Likewise his collection of books, brought from all over the known world, was the first attempt to gather all written knowledge in one place, the first true, if private, library. These were the seeds of the modern world, first planted in the Lyceum, but which would grow to maturity not long after Aristotle’s death, in the soil of Alexandria.
The death of Alexander in Babylon also ushered in the last sad year in Aristotle’s life. After Alexander’s death a wave of hostility against Macedonians swept through Athens, and he was accused of impiety—the same charge that had been brought against Socrates. Placed in an impossible position, with the stark fate of Socrates before him, Aris
totle chose to leave Athens and his beloved Lyceum, saying he would rather abandon the city than give the Athenians another chance to sin against philosophy. Aristotle retired to his house at Chalcis in Euboea, where he died within the year from a stomach complaint.

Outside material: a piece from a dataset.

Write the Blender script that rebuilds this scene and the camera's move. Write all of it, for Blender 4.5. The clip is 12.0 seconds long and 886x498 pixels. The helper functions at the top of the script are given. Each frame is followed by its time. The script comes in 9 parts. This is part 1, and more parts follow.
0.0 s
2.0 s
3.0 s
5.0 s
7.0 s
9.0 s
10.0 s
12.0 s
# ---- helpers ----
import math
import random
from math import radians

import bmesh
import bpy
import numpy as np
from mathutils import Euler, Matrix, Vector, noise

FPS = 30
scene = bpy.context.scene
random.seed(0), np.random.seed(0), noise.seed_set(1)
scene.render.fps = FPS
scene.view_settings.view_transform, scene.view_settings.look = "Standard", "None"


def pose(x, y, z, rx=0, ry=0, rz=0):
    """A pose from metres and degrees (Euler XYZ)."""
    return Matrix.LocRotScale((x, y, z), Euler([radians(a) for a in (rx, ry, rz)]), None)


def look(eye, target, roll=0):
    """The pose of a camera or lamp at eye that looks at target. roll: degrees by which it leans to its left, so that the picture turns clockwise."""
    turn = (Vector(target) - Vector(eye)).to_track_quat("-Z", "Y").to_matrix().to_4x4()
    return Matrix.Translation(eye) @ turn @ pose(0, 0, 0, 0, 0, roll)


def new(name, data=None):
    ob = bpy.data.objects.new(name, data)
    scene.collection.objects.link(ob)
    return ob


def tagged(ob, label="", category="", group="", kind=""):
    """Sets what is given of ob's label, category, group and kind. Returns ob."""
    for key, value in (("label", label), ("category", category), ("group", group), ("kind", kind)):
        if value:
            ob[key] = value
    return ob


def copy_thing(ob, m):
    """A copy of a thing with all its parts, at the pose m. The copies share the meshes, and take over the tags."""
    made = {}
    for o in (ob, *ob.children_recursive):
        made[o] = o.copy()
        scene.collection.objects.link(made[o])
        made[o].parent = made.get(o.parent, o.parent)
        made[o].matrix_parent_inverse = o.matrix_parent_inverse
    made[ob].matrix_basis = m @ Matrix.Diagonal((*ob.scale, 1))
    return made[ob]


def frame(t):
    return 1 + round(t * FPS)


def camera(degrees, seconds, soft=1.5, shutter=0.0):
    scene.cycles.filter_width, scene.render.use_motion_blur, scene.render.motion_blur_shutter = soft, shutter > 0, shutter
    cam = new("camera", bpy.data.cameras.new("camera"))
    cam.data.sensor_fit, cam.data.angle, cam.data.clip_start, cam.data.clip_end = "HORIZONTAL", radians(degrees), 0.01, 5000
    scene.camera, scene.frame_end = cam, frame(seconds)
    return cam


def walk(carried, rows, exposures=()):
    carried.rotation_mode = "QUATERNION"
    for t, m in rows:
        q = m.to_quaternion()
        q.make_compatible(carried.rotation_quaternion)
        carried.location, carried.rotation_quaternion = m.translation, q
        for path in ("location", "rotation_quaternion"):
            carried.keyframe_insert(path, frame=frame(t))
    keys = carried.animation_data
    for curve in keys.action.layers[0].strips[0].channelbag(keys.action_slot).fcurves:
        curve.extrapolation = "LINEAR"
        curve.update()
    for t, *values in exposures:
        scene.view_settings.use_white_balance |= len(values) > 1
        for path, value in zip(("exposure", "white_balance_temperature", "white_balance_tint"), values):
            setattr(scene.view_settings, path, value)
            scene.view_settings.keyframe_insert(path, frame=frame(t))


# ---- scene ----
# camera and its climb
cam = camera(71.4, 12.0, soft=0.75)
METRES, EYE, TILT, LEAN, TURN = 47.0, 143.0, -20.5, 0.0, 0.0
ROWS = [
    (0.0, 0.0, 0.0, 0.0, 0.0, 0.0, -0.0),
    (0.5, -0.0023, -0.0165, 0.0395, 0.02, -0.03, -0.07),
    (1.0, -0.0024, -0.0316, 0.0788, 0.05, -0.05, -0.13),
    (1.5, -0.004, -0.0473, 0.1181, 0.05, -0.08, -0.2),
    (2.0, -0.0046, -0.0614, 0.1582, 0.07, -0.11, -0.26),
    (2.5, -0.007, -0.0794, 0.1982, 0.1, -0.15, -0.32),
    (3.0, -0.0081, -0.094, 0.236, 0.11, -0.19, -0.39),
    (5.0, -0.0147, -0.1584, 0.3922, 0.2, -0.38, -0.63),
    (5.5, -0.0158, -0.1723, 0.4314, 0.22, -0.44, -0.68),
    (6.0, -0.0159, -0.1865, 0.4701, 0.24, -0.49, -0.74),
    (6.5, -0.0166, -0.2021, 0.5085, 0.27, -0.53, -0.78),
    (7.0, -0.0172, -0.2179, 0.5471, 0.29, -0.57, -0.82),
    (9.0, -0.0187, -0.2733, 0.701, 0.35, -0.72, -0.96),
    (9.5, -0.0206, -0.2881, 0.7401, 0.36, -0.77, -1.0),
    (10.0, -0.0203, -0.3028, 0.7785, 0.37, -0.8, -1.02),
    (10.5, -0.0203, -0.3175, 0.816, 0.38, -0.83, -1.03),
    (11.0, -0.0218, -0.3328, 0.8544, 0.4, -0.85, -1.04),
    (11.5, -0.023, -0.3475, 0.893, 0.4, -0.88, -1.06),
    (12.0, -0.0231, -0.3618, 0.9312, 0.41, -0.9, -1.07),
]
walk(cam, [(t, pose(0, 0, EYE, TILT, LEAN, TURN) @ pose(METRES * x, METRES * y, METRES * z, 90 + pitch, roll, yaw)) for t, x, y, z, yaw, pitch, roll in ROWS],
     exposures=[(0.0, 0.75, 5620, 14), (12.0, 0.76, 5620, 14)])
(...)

But if relations between Aristotle and Alexander had been strained and the strange intertwining of their fates had brought an end to both men, both their legacies were being kept alive across the Mediterranean by that other pupil of both—Ptolemy. What level of correspondence existed between Aristotle and Ptolemy is unknown, although Aristotle’s writings against Cleomenes perhaps suggest that the old master was still guiding his pupil’s hand. But regardless of how actively Aristotle was involved in Ptolemy’s plans, it was in Ptolemy’s Egypt that the ideas of philosophy’s great triumvirate—Socrates, Plato, and Aristotle—would be tested in the real world. If there was ever to be a land of philosopher-kings, it would be here and now.
CHAPTER FIVE
CITY OF THE MIND
The great pagan world of which Egypt and Greece were the last living terms . . . once had a vast and perhaps perfect science of its own, a science in terms of life. In our era this science crumbled into magic and charlatanry. But even wisdom crumbles.

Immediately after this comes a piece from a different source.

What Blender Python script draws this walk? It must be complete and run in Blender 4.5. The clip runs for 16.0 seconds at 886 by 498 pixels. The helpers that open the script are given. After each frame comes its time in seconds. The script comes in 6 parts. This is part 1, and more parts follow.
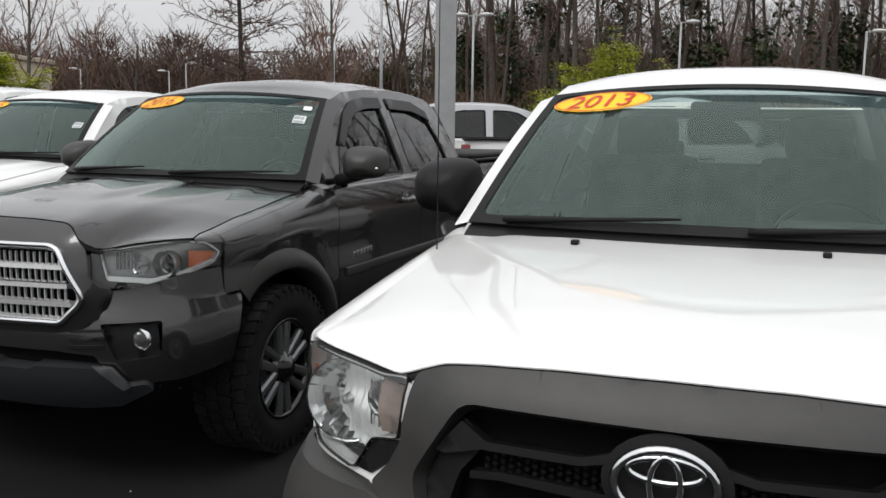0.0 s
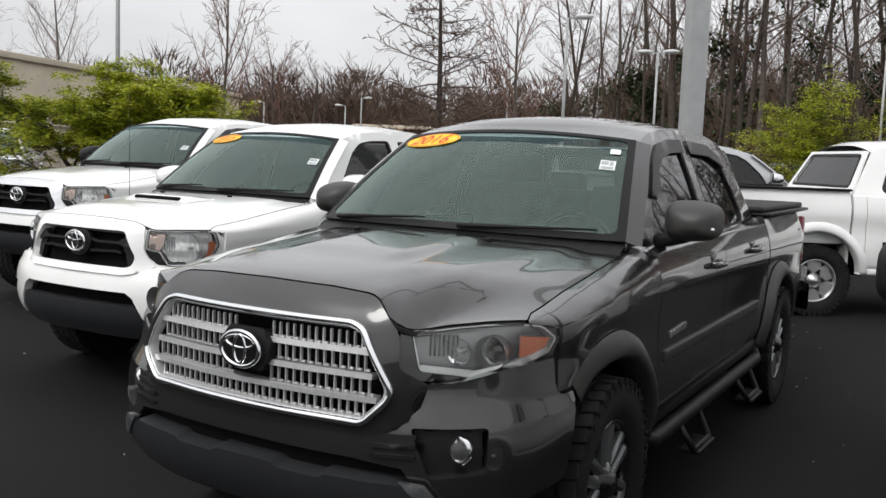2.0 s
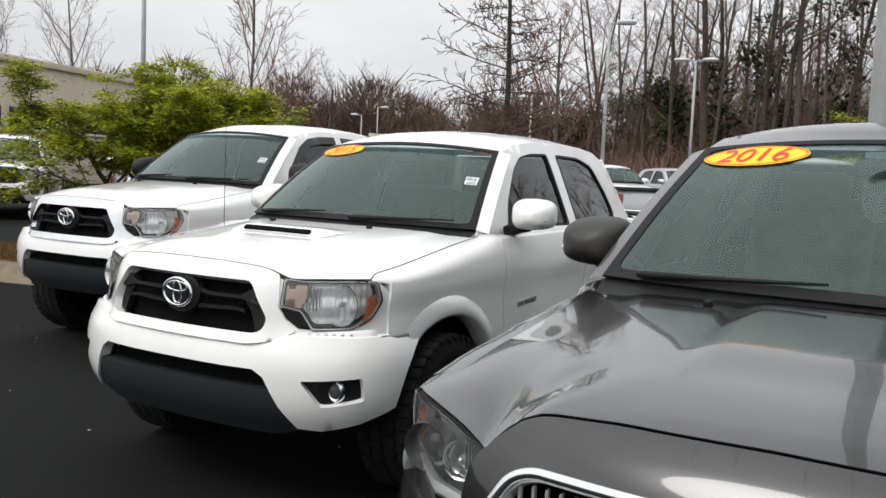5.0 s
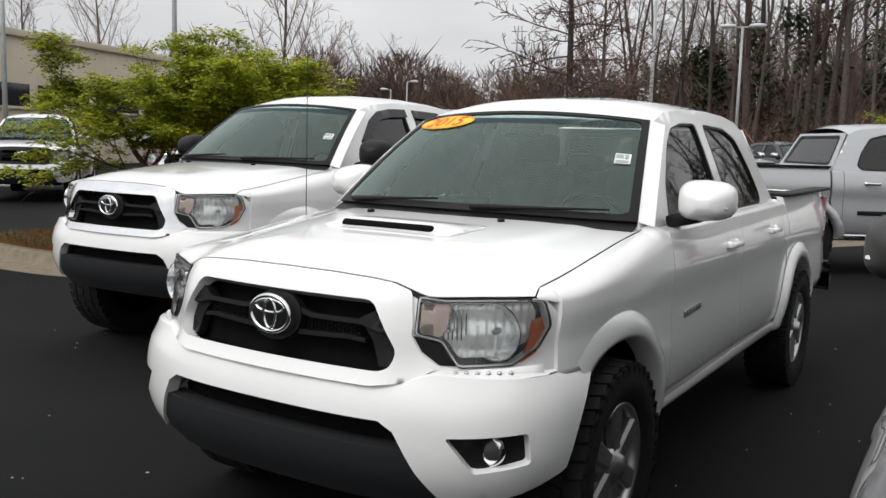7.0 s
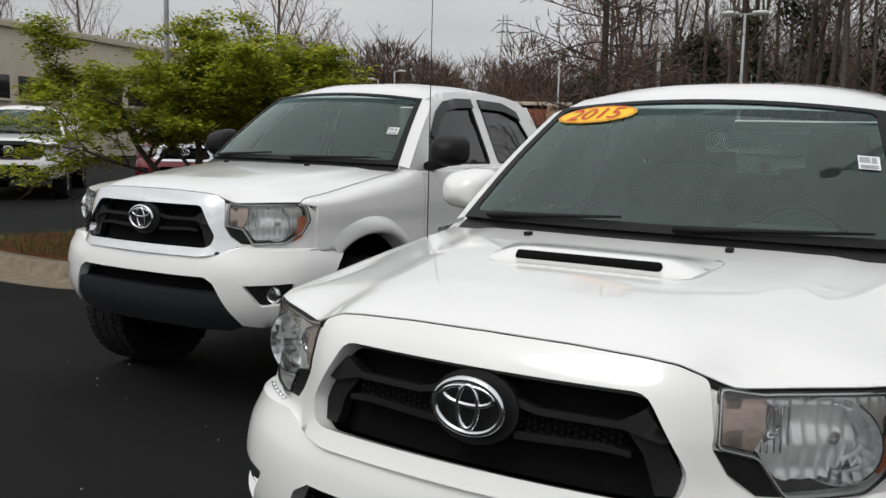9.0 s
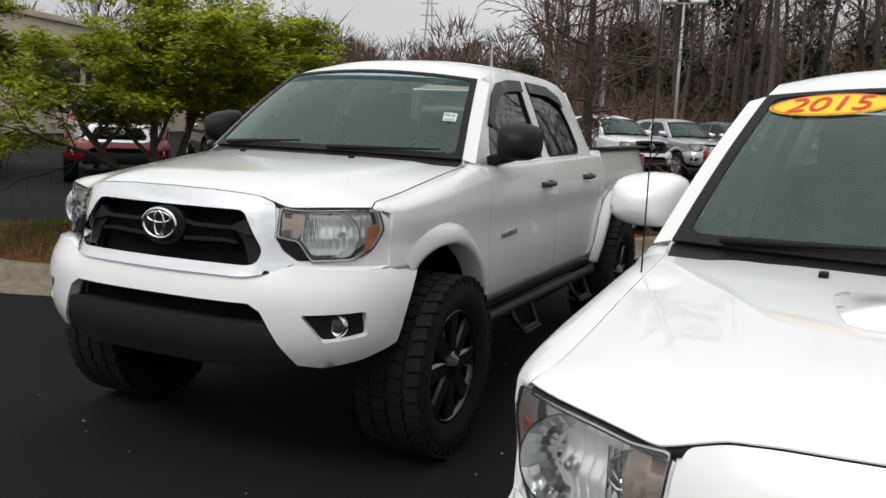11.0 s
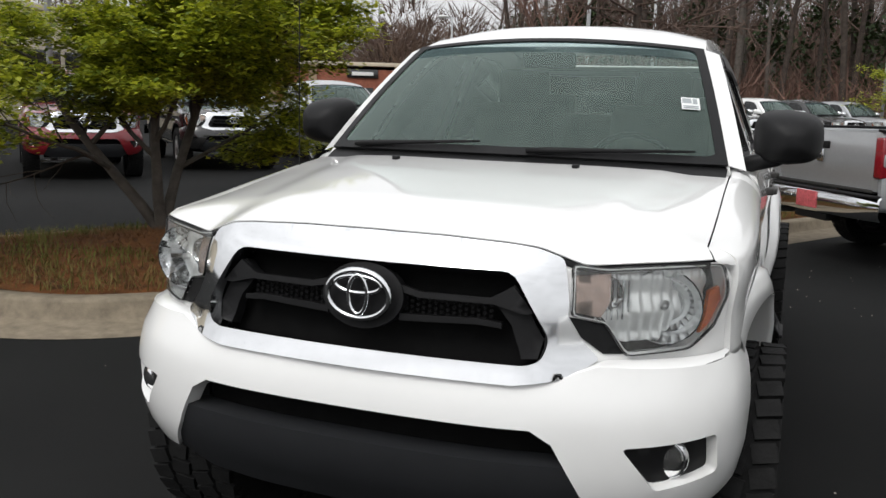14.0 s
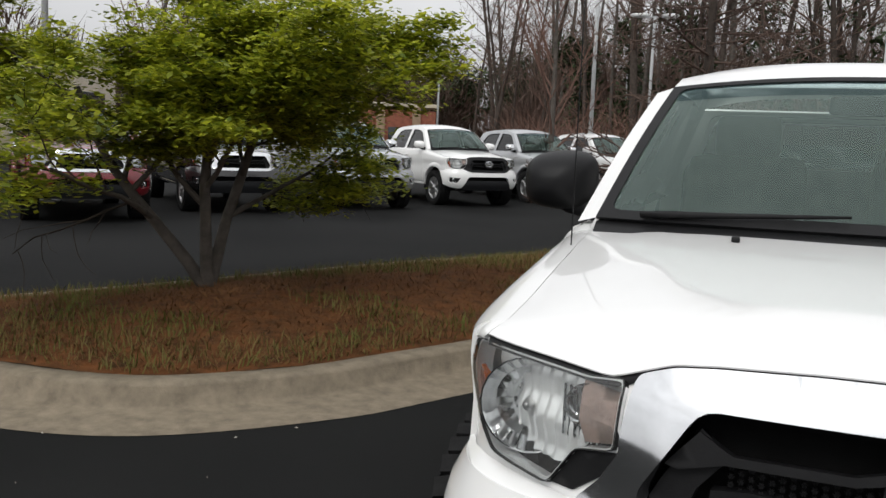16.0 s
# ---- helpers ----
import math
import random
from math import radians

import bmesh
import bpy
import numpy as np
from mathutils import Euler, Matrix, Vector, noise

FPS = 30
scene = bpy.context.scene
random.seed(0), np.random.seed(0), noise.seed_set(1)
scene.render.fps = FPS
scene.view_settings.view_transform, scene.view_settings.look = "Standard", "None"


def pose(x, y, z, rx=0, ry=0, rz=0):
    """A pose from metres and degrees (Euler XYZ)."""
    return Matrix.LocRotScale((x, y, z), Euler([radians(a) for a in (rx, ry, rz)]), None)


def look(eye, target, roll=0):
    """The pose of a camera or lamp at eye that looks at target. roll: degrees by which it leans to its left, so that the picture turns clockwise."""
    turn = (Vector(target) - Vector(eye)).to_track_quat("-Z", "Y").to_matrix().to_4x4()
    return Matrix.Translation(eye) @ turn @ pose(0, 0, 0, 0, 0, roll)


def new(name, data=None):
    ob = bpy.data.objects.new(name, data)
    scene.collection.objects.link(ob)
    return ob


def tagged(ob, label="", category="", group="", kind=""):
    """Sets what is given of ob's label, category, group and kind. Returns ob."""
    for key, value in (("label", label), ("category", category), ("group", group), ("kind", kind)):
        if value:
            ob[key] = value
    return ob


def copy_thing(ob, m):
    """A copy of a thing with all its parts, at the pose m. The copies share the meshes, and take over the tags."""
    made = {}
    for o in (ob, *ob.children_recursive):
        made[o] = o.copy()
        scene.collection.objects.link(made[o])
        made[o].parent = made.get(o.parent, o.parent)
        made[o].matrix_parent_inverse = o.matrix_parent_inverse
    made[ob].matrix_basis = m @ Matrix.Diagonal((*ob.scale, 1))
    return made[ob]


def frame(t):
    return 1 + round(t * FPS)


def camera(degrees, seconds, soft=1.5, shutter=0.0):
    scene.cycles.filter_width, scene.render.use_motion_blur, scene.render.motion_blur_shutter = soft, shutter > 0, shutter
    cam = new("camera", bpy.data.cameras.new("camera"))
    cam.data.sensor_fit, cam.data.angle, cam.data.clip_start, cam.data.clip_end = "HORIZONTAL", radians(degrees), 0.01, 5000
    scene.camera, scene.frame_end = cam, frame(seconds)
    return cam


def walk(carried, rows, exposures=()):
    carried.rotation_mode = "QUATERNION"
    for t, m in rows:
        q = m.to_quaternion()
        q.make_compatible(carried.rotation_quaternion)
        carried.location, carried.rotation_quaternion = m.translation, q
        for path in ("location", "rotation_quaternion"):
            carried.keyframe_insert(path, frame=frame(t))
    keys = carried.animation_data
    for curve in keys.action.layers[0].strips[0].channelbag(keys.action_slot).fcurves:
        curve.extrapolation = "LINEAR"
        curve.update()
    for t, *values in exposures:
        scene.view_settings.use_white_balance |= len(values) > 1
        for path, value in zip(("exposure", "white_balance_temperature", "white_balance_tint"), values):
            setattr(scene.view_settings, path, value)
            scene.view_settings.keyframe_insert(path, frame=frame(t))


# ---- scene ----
cam = camera(52.56, 16.0)
ROWS = [
    (0.0, 5.7882, -4.1345, 1.5244, 82.244, -0.748, 20.221),
    (0.5, 5.5293, -4.0348, 1.5428, 82.217, -0.845, 22.862),
    (1.0, 5.2747, -3.8596, 1.5440, 82.934, -1.706, 27.197),
    (1.5, 5.0512, -3.7181, 1.5605, 84.003, -1.886, 30.174),
    (2.0, 4.7446, -3.6151, 1.5528, 84.286, -2.146, 30.344),
    (2.5, 4.4768, -3.4791, 1.5520, 84.380, -2.270, 30.071),
    (3.0, 4.2193, -3.2425, 1.5531, 84.596, -2.118, 30.394),
    (3.5, 3.9464, -3.1082, 1.5470, 84.737, -2.243, 30.971),
    (4.0, 3.6075, -3.0156, 1.5672, 84.914, -2.508, 30.728),
    (6.5, 2.2927, -2.3297, 1.5465, 84.492, -1.705, 31.096),
    (7.0, 2.0411, -2.1652, 1.5468, 83.250, -1.633, 32.284),
    (7.5, 1.7468, -2.0723, 1.5521, 83.068, -1.241, 30.956),
    (8.0, 1.4617, -1.9809, 1.5556, 83.031, -1.176, 30.914),
    (8.5, 1.1799, -1.7937, 1.5591, 83.083, -1.182, 30.846),
    (9.0, 0.9257, -1.6514, 1.5612, 82.669, -1.391, 31.061),
    (9.5, 0.5876, -1.5619, 1.5704, 82.741, -1.676, 30.892),
    (12.0, -0.7363, -0.8270, 1.5439, 81.371, -2.463, 23.109),
    (12.5, -0.9887, -0.6397, 1.5614, 81.388, -2.260, 23.109),
    (13.0, -1.3143, -0.5685, 1.5454, 81.403, -2.248, 22.629),
    (13.5, -1.5920, -0.5002, 1.5471, 81.385, -2.056, 21.883),
    (14.0, -1.9092, -0.3184, 1.5591, 80.575, -1.540, 22.228),
    (14.5, -2.2208, -0.2053, 1.5556, 80.949, -1.483, 22.032),
    (15.0, -2.6017, -0.1316, 1.5647, 83.126, -1.883, 21.253),
    (15.5, -2.9084, 0.0260, 1.5466, 83.081, -2.056, 20.555),
    (16.0, -3.2120, 0.2111, 1.5751, 83.075, -2.242, 20.325),
]
walk(cam, [(t, pose(x, y, z, rx, ry, rz)) for t, x, y, z, rx, ry, rz in ROWS], [(0.0, 0.29), (1.5, 0.48), (4.0, 0.55), (7.0, 0.39), (8.5, 0.13), (9.5, -0.01), (10.5, 0.08), (12.0, 0.46), (13.2, 0.50), (14.0, 0.42), (14.7, 0.24), (16.0, 0.28)])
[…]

D. H. Lawrence, Fantasia of the Unconscious
There had been nothing in the way Ptolemy came to power to suggest that he intended to behave differently from any of the kings of the ancient Mediterranean. He had gained his kingdom through battles, grave robbing, and murder, yet by the time of Aristotle’s death on March 7, 322 BC, word was already circulating that the great work starting in Egypt was not, unlike her neighbors’, simply directed at building armies and war machines. Instead, the focus was on creating something far more unusual: a vast body of knowledge. In an age when most of the great philosophers and poets frequently moved between cities and countries, looking for new patrons and avoiding the endless wars, here was a place of continuous protection and patronage, a place where the armories were being filled not just with weapons but with the tools of pure reason. And so the greatest minds of the day—indeed some of the greatest minds of all time—began to answer the call.